Model predicts only one class

Hi. I have a question if could somebody find some mistakes in my training and validation loops. For me everything looks fine, but after second iteration (after first epoch looks normal), during the validation every image from validation dataset is predicted as an element of the same class (let’s say that I am trying to classify to one of four classes, so everything is predicted as 1 or f.e. 4).
It’s based on RCNN model.

My training function:

def train(train_loader, model, optimizer, epoch, device):
              model.train()
              loss_monitor = AverageMeter()
              with tqdm(train_loader) as _tqdm:
              for x, y in _tqdm:
                       x = x.to(device)
                       y = y.to(device)

                       outputs = model(x, y)

                       loss = outputs["loss_classifier"]  

                       optimizer.zero_grad()
                       (outputs["loss_classifier"]).backward()
                       optimizer.step()

              return loss  # I know it's unnecessary 

Validation function:

def validate(val_loader, model, epoch, device):
model.eval()
preds = []
gt = []
with torch.no_grad():
    with tqdm(val_loader) as _tqdm:
        for x, y in _tqdm:
            x = x.to(device)
            y = y.to(device) 
            gt.append(y["class"].cpu().numpy())

            outputs = model(x, y)

            for output in outputs:
                pred = F.softmax(output["age"], dim=-1).cpu().numpy()
                pred = (pred * np.arange(0, pred.size)).sum(axis=-1)
                preds.append(np.array([pred]))
            _tqdm.set_postfix(OrderedDict(stage="val", epoch=epoch),)

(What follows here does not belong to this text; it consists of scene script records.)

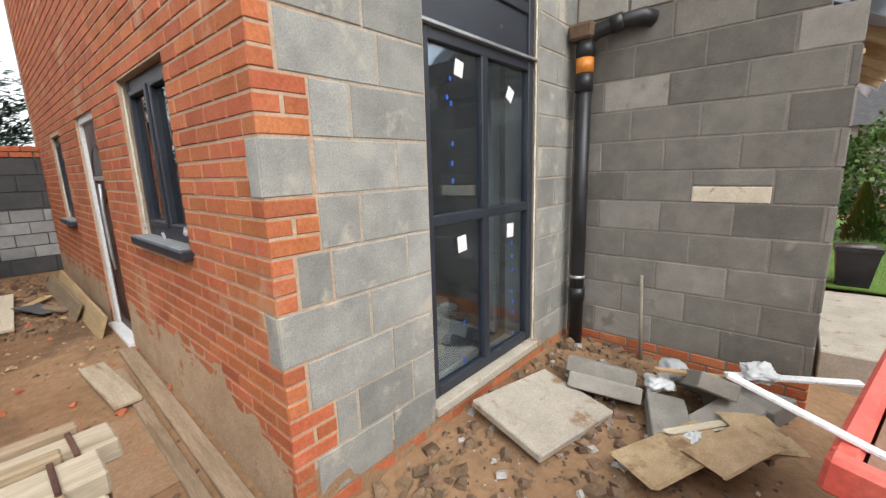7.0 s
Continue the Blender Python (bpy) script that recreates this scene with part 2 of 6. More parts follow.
MEMBRANE = surf("roof_membrane", (0.44, 0.46, 0.49), (0.56, 0.58, 0.60), 3, 0.6, 0.3, 40, spec=0.4)
MEMBRANE_PALE = surf("membrane_underside", (0.68, 0.69, 0.70), (0.76, 0.77, 0.78), 3, 0.6, 0.3, 40, grain=(0.94, 1.05))
for thin in (MEMBRANE, MEMBRANE_PALE):
    tn = thin.node_tree
    tb, tm = tn.nodes.new("ShaderNodeBsdfTranslucent"), tn.nodes.new("ShaderNodeMixShader")
    tb.inputs["Color"].default_value = (0.72, 0.74, 0.77, 1)
    tm.inputs[0].default_value = 0.5
    tn.links.new(tn.nodes["Principled BSDF"].outputs[0], tm.inputs[1])
    tn.links.new(tb.outputs[0], tm.inputs[2])
    tn.links.new(tm.outputs[0], tn.nodes["Material Output"].inputs["Surface"])
STEEL = surf("galvanised_steel", (0.42, 0.43, 0.44), (0.56, 0.57, 0.58), 6, 0.42, 0.1, 60, metal=0.7, spec=0.5)
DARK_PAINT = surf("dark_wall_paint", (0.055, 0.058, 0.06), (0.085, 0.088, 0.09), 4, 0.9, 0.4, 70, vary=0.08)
PALE_BLOCK = surf("pale_block", (0.24, 0.25, 0.255), (0.36, 0.365, 0.36), 6, 0.92, 0.5, 120, vary=0.15)
BROWN_DOOR = surf("brown_woodgrain_door", (0.040, 0.016, 0.014), (0.062, 0.027, 0.022), 3, 0.4, 0.2, 26, stretch=(6, 6, 0.7), spec=0.5)
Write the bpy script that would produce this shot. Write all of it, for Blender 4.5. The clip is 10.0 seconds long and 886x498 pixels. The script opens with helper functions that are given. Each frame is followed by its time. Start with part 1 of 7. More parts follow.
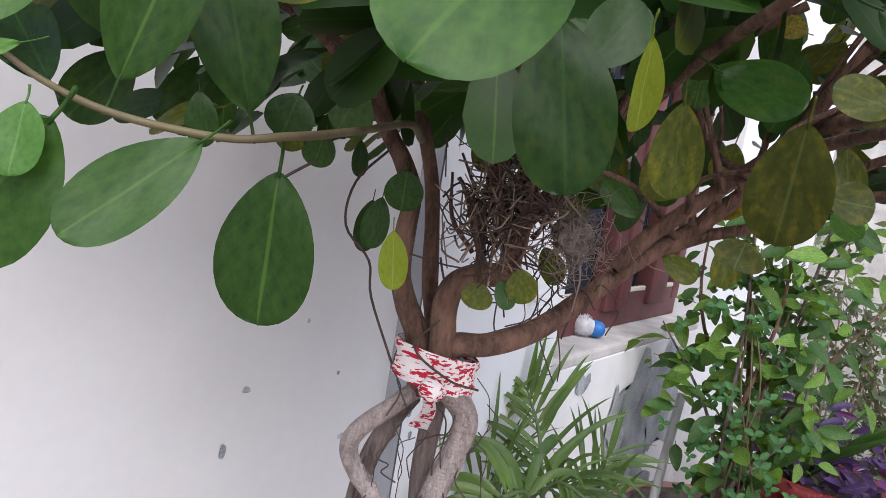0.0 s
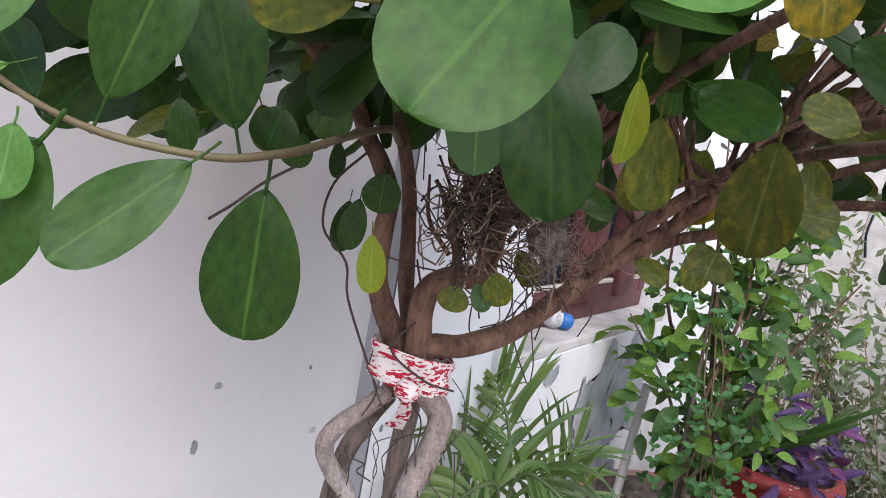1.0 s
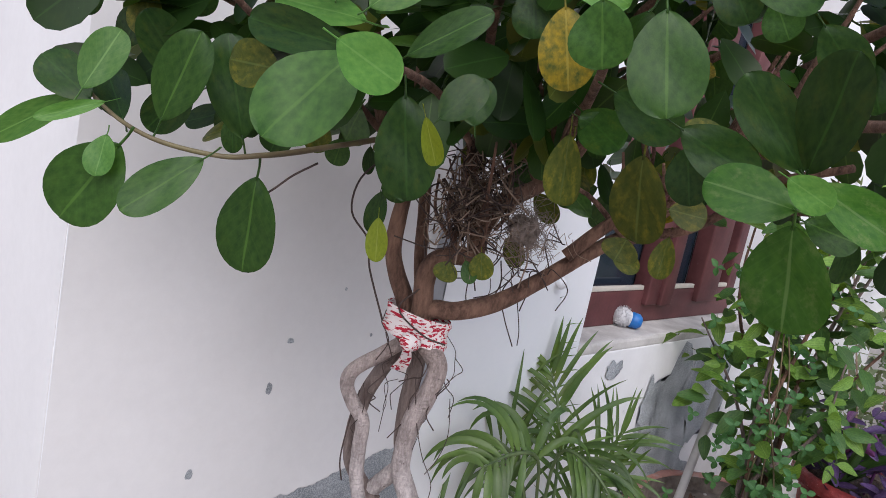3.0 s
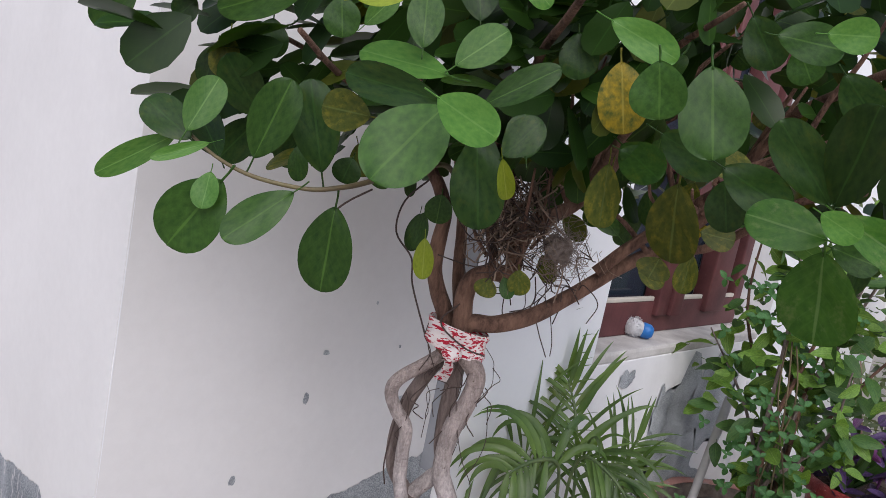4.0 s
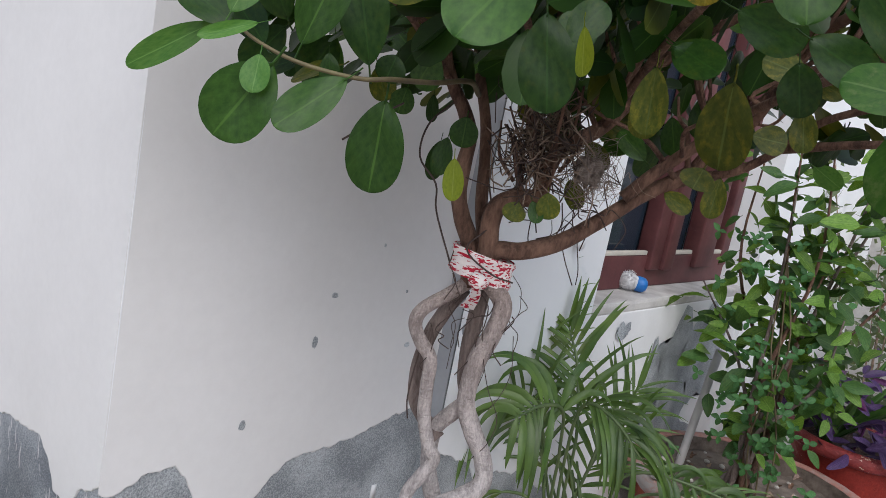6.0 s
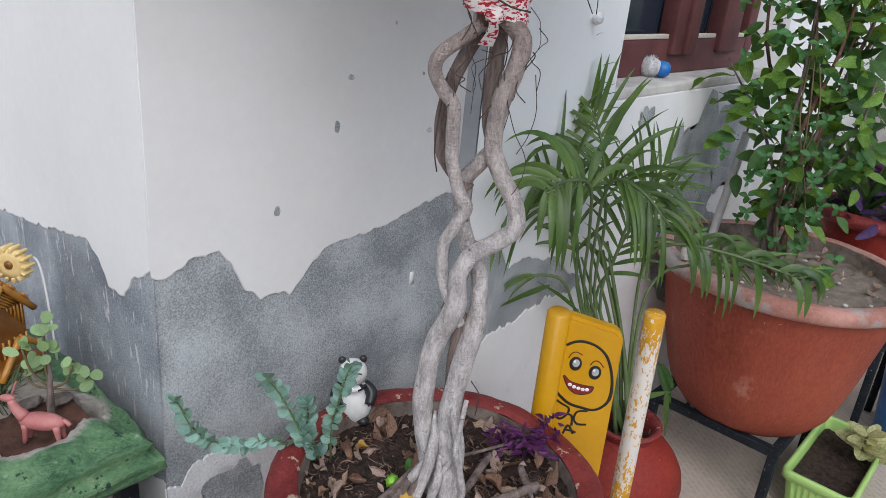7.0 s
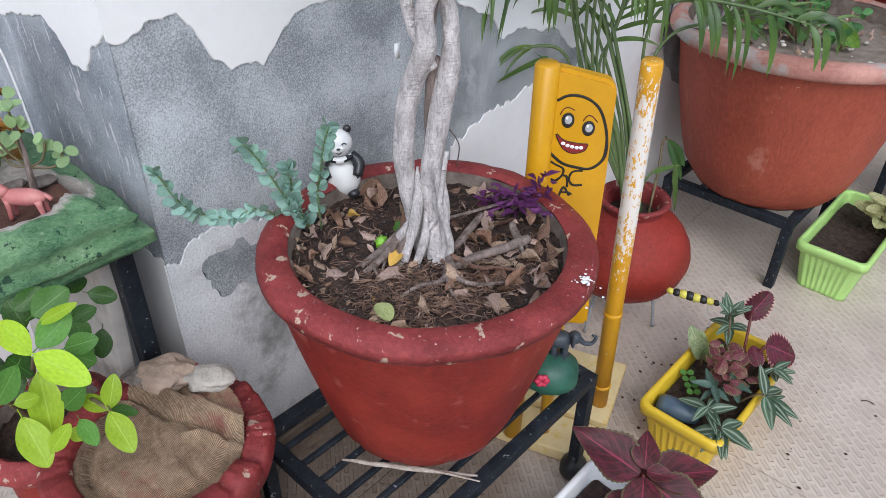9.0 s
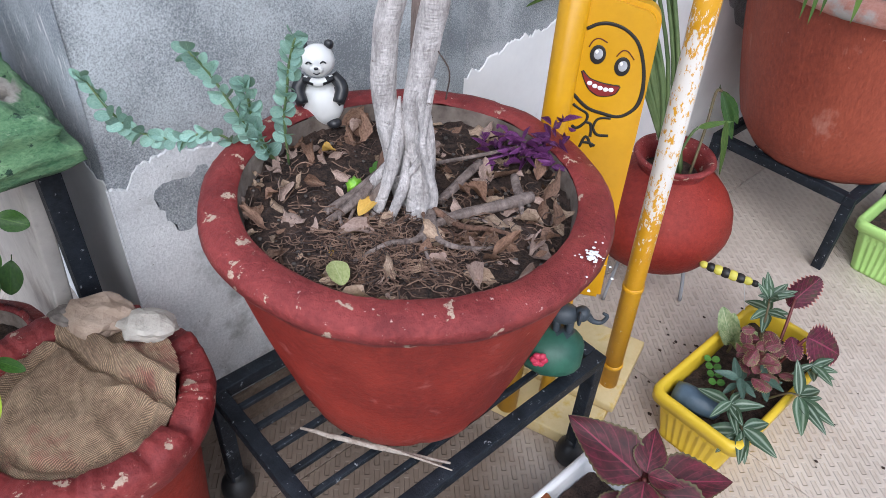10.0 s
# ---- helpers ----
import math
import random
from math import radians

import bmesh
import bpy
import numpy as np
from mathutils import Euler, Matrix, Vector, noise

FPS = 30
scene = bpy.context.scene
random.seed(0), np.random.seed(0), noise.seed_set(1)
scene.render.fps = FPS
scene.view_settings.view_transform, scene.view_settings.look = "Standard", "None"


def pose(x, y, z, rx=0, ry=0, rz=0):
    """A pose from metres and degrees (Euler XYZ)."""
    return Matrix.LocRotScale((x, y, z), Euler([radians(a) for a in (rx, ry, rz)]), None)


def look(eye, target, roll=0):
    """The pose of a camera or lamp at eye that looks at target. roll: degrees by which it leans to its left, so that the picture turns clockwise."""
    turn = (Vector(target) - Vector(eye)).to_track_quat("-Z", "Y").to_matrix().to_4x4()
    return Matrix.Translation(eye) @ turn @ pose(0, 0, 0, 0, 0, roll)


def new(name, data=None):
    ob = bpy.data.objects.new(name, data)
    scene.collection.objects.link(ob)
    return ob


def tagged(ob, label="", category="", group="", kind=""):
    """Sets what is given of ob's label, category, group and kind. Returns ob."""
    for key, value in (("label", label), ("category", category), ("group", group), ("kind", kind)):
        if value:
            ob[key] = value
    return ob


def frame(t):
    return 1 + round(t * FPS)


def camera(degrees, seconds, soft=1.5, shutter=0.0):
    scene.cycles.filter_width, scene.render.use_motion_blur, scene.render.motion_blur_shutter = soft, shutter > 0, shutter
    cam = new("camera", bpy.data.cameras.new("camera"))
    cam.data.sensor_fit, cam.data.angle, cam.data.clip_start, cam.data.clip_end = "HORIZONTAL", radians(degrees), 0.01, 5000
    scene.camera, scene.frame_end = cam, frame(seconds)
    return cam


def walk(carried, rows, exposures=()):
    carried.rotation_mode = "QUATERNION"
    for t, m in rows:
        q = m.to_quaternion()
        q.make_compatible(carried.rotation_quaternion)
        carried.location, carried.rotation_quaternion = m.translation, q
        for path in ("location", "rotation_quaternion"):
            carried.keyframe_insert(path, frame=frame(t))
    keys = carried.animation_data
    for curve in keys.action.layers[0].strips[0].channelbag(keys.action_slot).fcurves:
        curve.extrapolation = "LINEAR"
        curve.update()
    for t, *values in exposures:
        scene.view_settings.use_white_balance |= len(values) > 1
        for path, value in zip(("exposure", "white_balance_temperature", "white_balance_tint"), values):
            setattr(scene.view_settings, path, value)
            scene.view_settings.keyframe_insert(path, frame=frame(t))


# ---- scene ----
cam = camera(63.3, 10.0, 0.85)
PATH = [
    (0, (0.058, 0.124, 1.417), (-1.096, 1.739, 1.175), 9.4),
    (0.5, (0.066, 0.12, 1.411), (-1.043, 1.763, 1.161), 9.4),
    (1, (0.053, 0.116, 1.429), (-1.023, 1.781, 1.165), 10.3),
    (1.5, (0.07, 0.114, 1.429), (-0.972, 1.804, 1.191), 11.1),
    (2, (0.128, 0.09, 1.457), (-0.887, 1.796, 1.216), 12.0),
    (2.5, (0.19, 0.087, 1.462), (-0.933, 1.723, 1.215), 11.9),
    (3, (0.238, 0.068, 1.455), (-1.107, 1.513, 1.132), 11.6),
    (4.5, (0.242, -0.026, 1.466), (-1.102, 1.428, 1.185), 11.1),
    (5, (0.225, -0.044, 1.456), (-1.096, 1.431, 1.176), 11.4),
    (5.2, (0.222, -0.052, 1.461), (-1.09, 1.43, 1.174), 11.8),
    (6.3, (0.195, -0.015, 1.357), (-1.058, 1.481, 0.921), 10.0),
    (6.5, (0.206, -0.023, 1.333), (-1.024, 1.457, 0.787), 8.8),
    (7, (0.227, -0.034, 1.285), (-0.978, 1.379, 0.545), 5.5),
    (7.5, (0.23, -0.057, 1.266), (-0.987, 1.314, 0.465), 4.3),
    (8, (0.247, -0.062, 1.25), (-0.949, 1.269, 0.357), 3.1),
    (8.5, (0.272, -0.033, 1.2), (-0.879, 1.234, 0.166), 1.8),
    (9, (0.292, 0.001, 1.178), (-0.814, 1.213, 0.034), 0.8),
    (9.5, (0.301, 0.037, 1.147), (-0.808, 1.188, -0.055), -0.2),
    (10, (0.236, 0.155, 1.096), (-0.865, 1.221, -0.188), 3.7),
]
walk(cam, [(t, look(eye, target, roll)) for t, eye, target, roll in PATH], [(0.0, 0.36, 5980, 15), (1.5, 0.50, 5980, 15), (2.5, 0.52, 5900, 15), (3.0, 0.14, 5980, 15), (4.5, -0.04, 6050, 14), (6.5, -0.10, 5950, 9), (8.0, 0.22, 5900, 8), (8.6, 0.26, 5850, 8), (9.5, 0.52, 5650, 9), (10.0, 0.56, 5650, 9)])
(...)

mae = calculate_mae(gt, preds)  # function to calculate mae (classes are inindependance [class 1 is closer to 2 then to 3]) 
f1 = calculate_f1(gt, preds)  # function to calculate mae
return mae, f1

Main loop:

model = PornRCNN.create_resnet_50()

optimizer = torch.optim.Adam(model.parameters(), lr=0.0001)

model = model.to(device)
model.set_age_loss_fn(loss_classifier)

scheduler = StepLR(
    optimizer, step_size=0.0001, gamma=0.2, last_epoch=start_epoch - 1,
)

best_val_f1 = 0

for epoch in range(start_epoch, num_epoch):
    train_loss = train(train_loader, model, optimizer, epoch, device)
    mae, f1 = validate(val_loader, model, epoch, device)

    if f1 > best_val_f1:
        model_state_dict = model.state_dict()
    
        best_val_f1 = f1
 
    scheduler.step()

Any ideas why it works like I said? Do you have a tips how to do it better?
I should add that the loss in training mode decrease normally, so that’s not a problem.

Two things:

  1. What is happening in this block?
  2. Have you trained your network for a sufficient number of epochs? Calculate the training f1 and mae to ensure the model is training as expected.

At first thanks for your reply.

  1. This block just changes the format of prediction to be exactly the same like format of gt.
  2. I trained my net for even 20-30 epochs but predictions only from first epoch looked kinda normal (weren’t good, but had good distribution). Since second epoch the results were always the same (f1 didn’t change and it always predicted one of the class for every element). I will check f1 and mae for training soon. Do you have any others suggestions?

I actually don’t know how to check mae/f1 during training because because outputs in rcnn training mode doesn’t return predictions. Do anyone know how to do it?

If I understand it correctly, simply passing train_loader in place of val_loader should give you the mae and f1 for training dataset.

The problem is the same :confused: Maybe you can see something wrong in the code lines?

If you’re facing the same issue with the training data, it implies your model is not learning.
Share the full latest code (model, training, validation logic etc).